The researchers analyzed not just which calls occurred together, but how often, in what situations, and with what possible intent. Using a statistical tool called Euclidean distance, they showed that these combinations weren’t random. The bigrams aligned with distinct contexts—feeding, traveling, affiliating, even building nests—suggesting genuine semantic shifts.

The Bigger Picture
So what does this mean for us?
For one, it blurs the line we often draw between ourselves and the rest of the animal kingdom. “Showing that chimpanzees share some of the fundamental properties of human musical rhythm in their drumming is a really exciting step,” Cat Hobaiter, a primatologist at the University of St. Andrews, referring to a separate study on chimpanzee drumming rhythms, told Cosmo Magazine. That rhythm, combined with linguistic flexibility, hints at a deeper root for our unique communicative powers.
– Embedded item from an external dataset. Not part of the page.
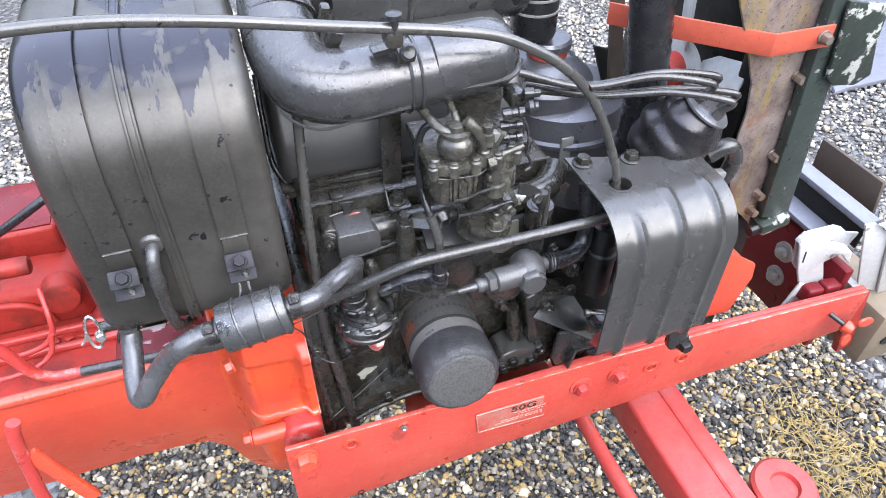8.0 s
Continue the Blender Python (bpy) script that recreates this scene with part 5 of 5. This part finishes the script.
def strap(x, w, dz):
    """A steel band round the tank with its bolted tension bracket."""
    s = thing("tank_strap", "black steel strap round the tank with a bolted end", "strap", "straps round the tank")
    n = 10
    sec = tank_section(0.0016)
    sec = sec[n // 2:] + [(0.0214, 1.0), (0.0214, 0.98), (0.0214, 0.9595 + dz)]
    bm = bmesh.new()
    inner = [(y, z) for y, z in sec]
    cy, cz = 0.14, 0.99
    loops = []
    for y, z in inner:
        d = Vector((0, y - cy, z - cz)).normalized() * 0.0016
        loops.append([Vector((x - w / 2, y, z)), Vector((x + w / 2, y, z)), Vector((x + w / 2, y, z)) + d, Vector((x - w / 2, y, z)) + d])
    rings(bm, loops)
    part("band", bm, TANK, s)
    part("end_fold", tube([(x - w / 2, 0.0195, 0.9590 + dz), (x + w / 2, 0.0195, 0.9594 + dz)], 0.0011, 6, smooth=False), ROD, s)
    part("tail", box((x - 0.0005, 0.0205, 0.950 + dz), (w - 0.002, 0.003, 0.018), 0.0008), TANK, s)
    part("upper_lug", box((x - 0.0005, 0.0100, 0.9425 + dz), (0.0205, 0.0030, 0.0135), 0.0026, (-44, 0, 0)), LUG, s)
    part("lug_back", box((x - 0.0005, 0.0185, 0.9425 + dz), (0.0185, 0.012, 0.0025), 0.0008), DARK, s)
    part("lower_lug", box((x - 0.0005, 0.0100, 0.9285 + dz), (0.0205, 0.0030, 0.0105), 0.0014, (-44, 0, 0)), LUG, s)
    part("lower_back", box((x - 0.0005, 0.0180, 0.9275 + dz), (0.0185, 0.014, 0.0025), 0.0008), DARK, s)
    bolt(s, (x - 0.0005, 0.0088, 0.9437 + dz), (0, -0.69, 0.72), LUG, 0.0082, 0.0040, 0.0058)
    part("stud", tube([(x + 0.0012, 0.010, 0.940 + dz), (x + 0.0014, 0.009, 0.929 + dz), (x + 0.0014, 0.010, 0.922 + dz)], 0.0024, 10, ribs=(0.0014, 0.0003)), ROD, s)
    return s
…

It also opens new avenues of research. If chimpanzees can combine calls into phrases, could they one day be shown to recognize grammatical violations? Could young chimps learn “vocal rules” from their mothers? Might other ‘smart’ animals—dolphins, elephants, or even crows—harbor similar combinatorial systems?
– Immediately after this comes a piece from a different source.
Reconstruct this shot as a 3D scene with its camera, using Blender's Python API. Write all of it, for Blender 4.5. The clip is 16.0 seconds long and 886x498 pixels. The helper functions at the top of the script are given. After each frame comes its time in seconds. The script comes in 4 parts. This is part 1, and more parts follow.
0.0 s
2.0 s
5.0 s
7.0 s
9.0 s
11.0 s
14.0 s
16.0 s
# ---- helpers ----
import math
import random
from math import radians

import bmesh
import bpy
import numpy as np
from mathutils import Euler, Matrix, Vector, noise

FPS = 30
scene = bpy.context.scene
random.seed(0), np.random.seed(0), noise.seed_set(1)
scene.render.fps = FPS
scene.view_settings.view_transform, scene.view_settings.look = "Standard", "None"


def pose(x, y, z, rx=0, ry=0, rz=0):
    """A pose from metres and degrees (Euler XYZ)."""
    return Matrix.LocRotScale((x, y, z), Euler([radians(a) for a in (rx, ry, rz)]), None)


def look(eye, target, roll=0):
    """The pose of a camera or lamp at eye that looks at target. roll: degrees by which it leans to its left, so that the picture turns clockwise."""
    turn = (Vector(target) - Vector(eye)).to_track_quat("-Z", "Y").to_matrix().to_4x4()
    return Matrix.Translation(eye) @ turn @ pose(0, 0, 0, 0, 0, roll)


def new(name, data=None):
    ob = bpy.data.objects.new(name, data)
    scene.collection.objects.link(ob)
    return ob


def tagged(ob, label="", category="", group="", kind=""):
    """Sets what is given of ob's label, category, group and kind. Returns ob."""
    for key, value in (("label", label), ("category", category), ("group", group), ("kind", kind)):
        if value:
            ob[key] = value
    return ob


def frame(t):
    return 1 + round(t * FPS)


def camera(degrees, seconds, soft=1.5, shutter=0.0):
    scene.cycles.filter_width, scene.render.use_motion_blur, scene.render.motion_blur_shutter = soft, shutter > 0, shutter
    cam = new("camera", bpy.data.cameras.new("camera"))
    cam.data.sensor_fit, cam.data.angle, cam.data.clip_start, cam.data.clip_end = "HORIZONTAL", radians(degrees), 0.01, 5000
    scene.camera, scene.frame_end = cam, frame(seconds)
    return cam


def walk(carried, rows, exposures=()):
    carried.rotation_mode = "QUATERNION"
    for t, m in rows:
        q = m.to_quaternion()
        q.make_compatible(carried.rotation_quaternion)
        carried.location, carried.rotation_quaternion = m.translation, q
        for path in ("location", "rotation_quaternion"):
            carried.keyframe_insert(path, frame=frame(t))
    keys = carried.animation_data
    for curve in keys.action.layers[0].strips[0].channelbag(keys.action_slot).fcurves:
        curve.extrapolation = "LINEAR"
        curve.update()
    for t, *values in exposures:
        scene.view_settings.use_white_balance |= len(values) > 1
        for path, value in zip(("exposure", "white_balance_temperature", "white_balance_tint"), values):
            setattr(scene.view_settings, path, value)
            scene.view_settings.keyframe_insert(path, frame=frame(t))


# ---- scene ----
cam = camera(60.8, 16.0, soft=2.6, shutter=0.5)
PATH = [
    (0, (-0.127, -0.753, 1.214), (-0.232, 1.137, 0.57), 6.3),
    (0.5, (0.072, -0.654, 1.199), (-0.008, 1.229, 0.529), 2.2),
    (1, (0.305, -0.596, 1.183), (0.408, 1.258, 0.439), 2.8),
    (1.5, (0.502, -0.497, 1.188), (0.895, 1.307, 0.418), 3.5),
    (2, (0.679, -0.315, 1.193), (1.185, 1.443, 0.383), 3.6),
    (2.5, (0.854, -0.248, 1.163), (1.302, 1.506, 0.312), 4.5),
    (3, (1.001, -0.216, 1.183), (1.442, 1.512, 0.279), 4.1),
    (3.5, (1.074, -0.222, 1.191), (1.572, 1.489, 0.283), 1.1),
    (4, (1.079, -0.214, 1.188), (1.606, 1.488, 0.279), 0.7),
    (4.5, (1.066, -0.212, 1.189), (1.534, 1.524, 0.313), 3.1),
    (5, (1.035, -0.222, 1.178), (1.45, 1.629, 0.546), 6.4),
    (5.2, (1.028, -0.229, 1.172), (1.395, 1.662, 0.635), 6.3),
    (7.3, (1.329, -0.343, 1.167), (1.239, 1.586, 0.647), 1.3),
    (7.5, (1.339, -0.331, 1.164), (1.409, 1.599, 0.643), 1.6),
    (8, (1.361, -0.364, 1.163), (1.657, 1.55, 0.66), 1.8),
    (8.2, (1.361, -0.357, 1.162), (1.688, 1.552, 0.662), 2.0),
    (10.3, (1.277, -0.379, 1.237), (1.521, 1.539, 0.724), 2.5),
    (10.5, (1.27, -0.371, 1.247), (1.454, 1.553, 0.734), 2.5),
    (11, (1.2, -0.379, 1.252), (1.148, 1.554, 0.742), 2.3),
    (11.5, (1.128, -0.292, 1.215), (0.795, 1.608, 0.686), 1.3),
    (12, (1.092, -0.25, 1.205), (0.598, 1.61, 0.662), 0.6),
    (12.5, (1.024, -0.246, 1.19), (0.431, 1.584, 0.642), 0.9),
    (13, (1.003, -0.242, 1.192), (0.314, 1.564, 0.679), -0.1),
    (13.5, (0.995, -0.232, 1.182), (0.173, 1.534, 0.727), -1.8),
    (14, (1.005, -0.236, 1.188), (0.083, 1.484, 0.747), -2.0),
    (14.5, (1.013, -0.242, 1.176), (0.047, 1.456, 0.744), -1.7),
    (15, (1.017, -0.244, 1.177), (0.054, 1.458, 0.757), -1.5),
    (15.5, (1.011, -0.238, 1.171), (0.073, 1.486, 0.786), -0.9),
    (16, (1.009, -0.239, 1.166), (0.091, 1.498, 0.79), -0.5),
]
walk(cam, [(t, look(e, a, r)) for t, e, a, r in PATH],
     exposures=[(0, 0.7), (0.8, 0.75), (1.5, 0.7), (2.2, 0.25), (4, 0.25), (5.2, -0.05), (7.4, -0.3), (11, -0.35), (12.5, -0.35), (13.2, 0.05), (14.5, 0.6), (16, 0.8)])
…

There’s a catch, though. Many of the chimpanzees in this study live in habitats increasingly threatened by human activity. “In order to document their full communicative capabilities is becoming increasingly challenging due to growing human threats to wild chimpanzee populations,” Wittig warned.
Still, this research marks a turning point. It suggests that language-like structures may not be an all-or-nothing phenomenon but a spectrum—one that stretches across species, shaped by the evolutionary pressures of life in social groups.
Chimpanzees may not speak, per se. But they’re saying more than we ever realized.
The findings appeared in the journal Science Advances.